TASK BRIEF: Look for the line containing "Write the bpy" and the line containing "from mathutils import" in the entries below. Copy those two and all lines between them exactly, leaving out pictures.

Records with scene code
□ □ □ □

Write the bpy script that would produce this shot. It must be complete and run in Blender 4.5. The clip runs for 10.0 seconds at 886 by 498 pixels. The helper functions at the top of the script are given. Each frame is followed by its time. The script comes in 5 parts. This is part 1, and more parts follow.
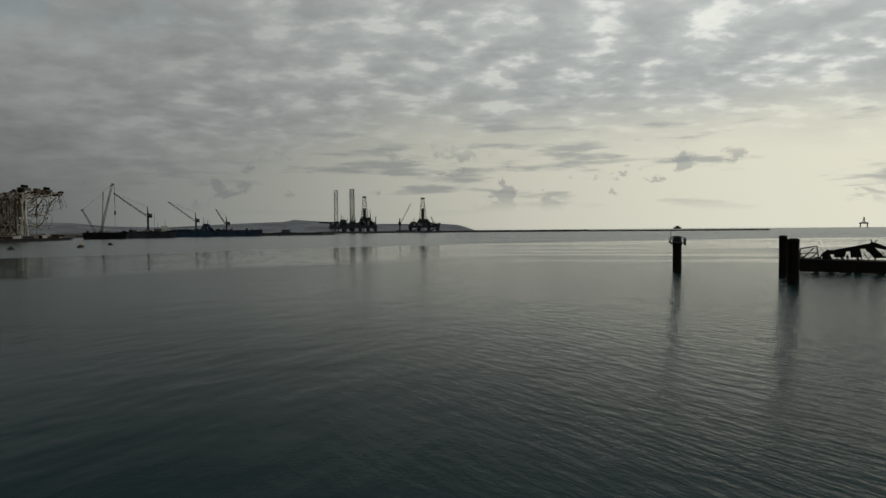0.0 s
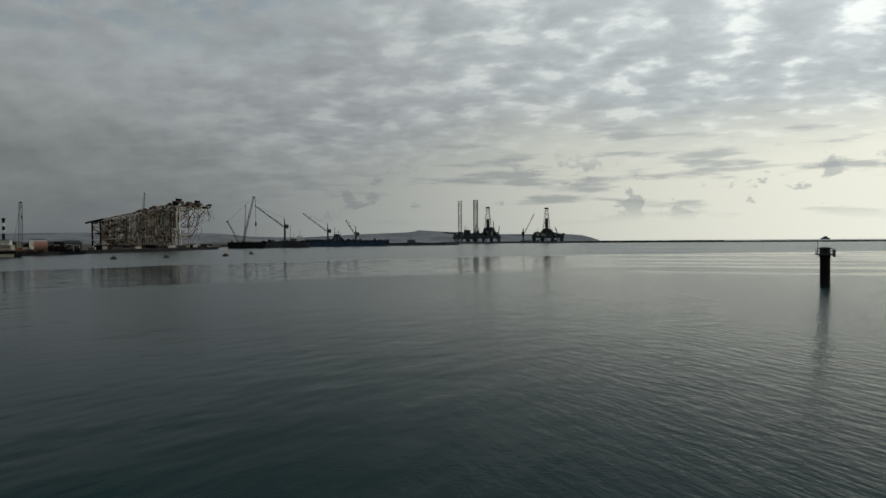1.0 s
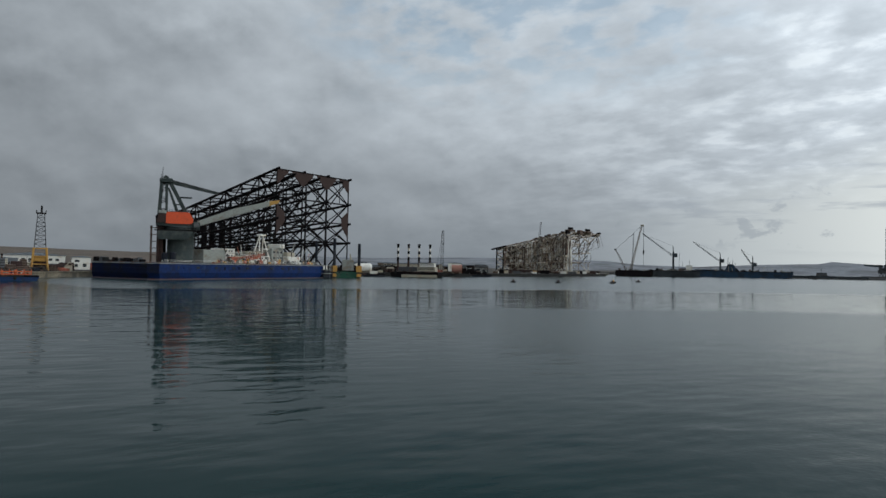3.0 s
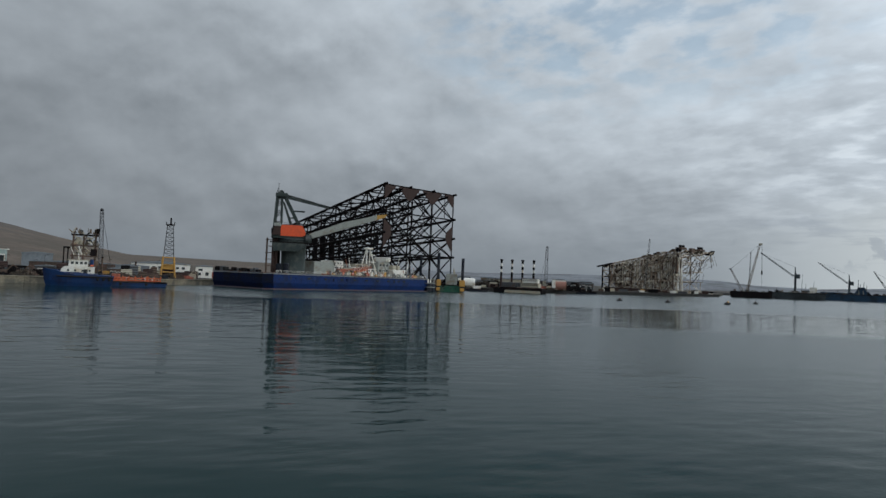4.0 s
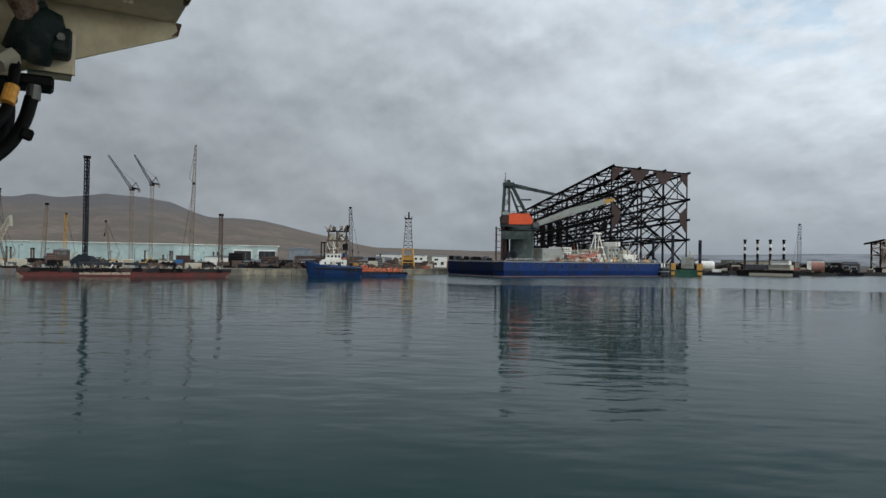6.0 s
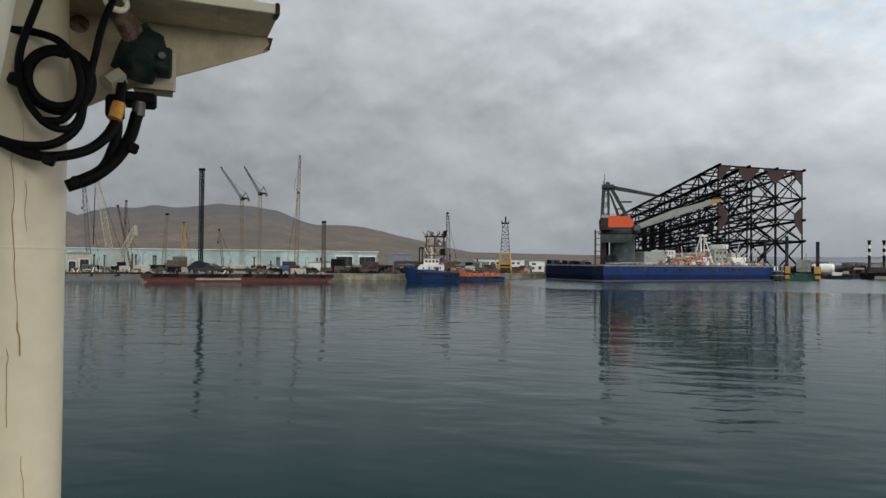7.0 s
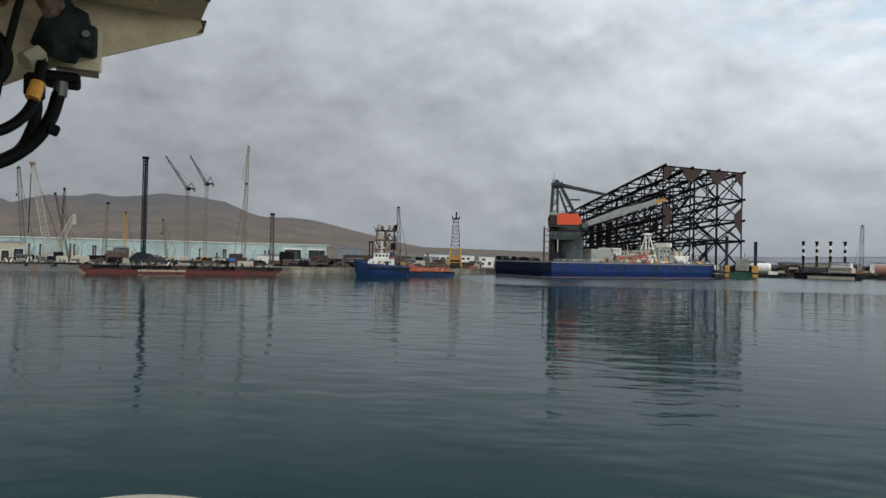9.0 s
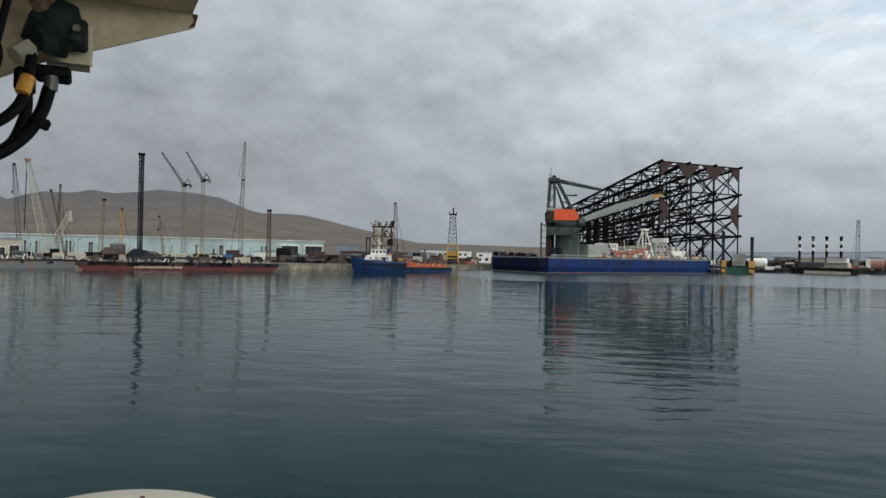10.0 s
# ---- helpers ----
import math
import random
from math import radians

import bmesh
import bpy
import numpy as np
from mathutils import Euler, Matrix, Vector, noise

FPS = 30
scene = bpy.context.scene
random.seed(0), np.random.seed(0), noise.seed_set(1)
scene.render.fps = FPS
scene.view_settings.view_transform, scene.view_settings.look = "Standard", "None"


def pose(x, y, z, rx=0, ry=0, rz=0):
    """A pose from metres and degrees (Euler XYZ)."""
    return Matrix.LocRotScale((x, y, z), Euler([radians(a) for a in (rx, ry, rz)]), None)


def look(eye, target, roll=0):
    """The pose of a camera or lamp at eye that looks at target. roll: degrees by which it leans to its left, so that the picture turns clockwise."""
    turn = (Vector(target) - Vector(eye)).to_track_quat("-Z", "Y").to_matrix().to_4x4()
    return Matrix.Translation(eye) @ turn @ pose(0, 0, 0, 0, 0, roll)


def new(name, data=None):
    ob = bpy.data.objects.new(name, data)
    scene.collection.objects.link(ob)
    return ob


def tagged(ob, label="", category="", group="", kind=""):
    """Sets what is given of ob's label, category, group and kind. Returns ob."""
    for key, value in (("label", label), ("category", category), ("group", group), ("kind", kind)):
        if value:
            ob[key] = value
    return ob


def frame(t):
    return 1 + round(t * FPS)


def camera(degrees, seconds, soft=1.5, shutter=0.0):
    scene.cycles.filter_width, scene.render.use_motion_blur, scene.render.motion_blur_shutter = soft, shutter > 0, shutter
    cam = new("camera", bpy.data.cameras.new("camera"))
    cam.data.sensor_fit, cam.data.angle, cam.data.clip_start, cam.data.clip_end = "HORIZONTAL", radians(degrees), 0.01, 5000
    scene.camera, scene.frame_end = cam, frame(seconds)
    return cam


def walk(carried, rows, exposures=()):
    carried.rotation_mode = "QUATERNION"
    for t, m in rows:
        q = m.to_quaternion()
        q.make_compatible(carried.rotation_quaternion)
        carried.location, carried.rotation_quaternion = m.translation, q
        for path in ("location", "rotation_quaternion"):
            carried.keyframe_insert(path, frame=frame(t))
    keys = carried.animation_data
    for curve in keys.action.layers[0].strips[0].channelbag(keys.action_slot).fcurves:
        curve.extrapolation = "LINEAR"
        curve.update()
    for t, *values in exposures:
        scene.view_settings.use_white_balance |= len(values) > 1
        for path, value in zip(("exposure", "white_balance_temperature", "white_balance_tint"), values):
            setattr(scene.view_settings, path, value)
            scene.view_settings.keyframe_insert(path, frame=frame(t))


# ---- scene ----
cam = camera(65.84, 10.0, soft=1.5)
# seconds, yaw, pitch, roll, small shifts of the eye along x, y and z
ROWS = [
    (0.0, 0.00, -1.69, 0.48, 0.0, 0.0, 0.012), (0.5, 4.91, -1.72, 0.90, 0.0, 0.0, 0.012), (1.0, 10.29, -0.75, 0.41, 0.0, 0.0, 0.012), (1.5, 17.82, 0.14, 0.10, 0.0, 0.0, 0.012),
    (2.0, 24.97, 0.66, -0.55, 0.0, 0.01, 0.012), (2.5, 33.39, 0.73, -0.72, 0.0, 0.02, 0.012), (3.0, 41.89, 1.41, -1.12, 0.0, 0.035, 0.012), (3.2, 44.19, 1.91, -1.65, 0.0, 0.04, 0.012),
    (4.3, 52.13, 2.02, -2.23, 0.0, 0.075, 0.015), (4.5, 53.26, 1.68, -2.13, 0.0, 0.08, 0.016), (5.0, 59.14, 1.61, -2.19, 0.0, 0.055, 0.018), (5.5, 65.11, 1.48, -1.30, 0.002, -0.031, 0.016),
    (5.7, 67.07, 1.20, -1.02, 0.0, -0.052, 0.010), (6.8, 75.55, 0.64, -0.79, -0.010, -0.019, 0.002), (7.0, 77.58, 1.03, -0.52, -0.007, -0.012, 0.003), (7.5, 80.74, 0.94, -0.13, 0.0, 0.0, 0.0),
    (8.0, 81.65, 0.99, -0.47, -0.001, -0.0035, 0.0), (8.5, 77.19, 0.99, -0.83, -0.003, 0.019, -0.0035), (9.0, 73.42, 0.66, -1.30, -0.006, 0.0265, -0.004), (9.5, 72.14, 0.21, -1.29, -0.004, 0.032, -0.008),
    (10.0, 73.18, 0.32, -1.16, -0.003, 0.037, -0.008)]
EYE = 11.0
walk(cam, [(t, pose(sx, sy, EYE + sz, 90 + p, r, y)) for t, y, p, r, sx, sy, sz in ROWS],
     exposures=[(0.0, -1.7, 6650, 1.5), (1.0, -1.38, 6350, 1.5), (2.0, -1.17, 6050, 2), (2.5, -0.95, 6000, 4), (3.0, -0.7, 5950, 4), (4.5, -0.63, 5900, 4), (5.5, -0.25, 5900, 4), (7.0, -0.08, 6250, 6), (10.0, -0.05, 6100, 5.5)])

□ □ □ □

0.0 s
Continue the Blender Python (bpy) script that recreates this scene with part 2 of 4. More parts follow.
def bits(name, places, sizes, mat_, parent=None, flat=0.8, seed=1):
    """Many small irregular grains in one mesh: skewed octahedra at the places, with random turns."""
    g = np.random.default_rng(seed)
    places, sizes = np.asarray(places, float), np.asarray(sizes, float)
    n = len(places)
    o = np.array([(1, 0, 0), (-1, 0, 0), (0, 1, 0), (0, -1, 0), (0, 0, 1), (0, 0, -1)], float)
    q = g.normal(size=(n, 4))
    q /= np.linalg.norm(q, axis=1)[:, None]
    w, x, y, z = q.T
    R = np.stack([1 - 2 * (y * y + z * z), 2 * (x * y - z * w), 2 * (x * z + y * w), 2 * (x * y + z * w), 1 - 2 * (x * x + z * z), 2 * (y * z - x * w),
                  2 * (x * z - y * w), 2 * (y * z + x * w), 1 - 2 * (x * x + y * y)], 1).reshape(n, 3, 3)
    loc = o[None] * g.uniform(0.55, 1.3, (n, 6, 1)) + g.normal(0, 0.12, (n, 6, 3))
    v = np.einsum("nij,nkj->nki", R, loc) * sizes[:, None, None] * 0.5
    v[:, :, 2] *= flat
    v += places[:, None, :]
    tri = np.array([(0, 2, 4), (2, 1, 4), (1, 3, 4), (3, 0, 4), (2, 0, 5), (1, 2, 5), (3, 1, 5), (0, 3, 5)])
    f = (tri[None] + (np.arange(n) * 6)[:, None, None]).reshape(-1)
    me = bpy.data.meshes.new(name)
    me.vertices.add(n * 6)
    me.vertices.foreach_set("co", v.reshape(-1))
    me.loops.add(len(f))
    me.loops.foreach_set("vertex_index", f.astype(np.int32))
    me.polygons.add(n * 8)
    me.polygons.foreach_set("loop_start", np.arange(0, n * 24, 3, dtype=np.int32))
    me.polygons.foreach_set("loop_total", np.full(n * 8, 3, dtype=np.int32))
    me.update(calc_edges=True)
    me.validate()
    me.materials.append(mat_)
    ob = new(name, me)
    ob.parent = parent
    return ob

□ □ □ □

SOLUTION FOR THIS PROBLEM:
Write the bpy script that would produce this shot. It must be complete and run in Blender 4.5. The clip runs for 10.0 seconds at 886 by 498 pixels. The helper functions at the top of the script are given. Each frame is followed by its time. The script comes in 5 parts. This is part 1, and more parts follow.
0.0 s
1.0 s
3.0 s
4.0 s
6.0 s
7.0 s
9.0 s
10.0 s
# ---- helpers ----
import math
import random
from math import radians

import bmesh
import bpy
import numpy as np
from mathutils import Euler, Matrix, Vector, noise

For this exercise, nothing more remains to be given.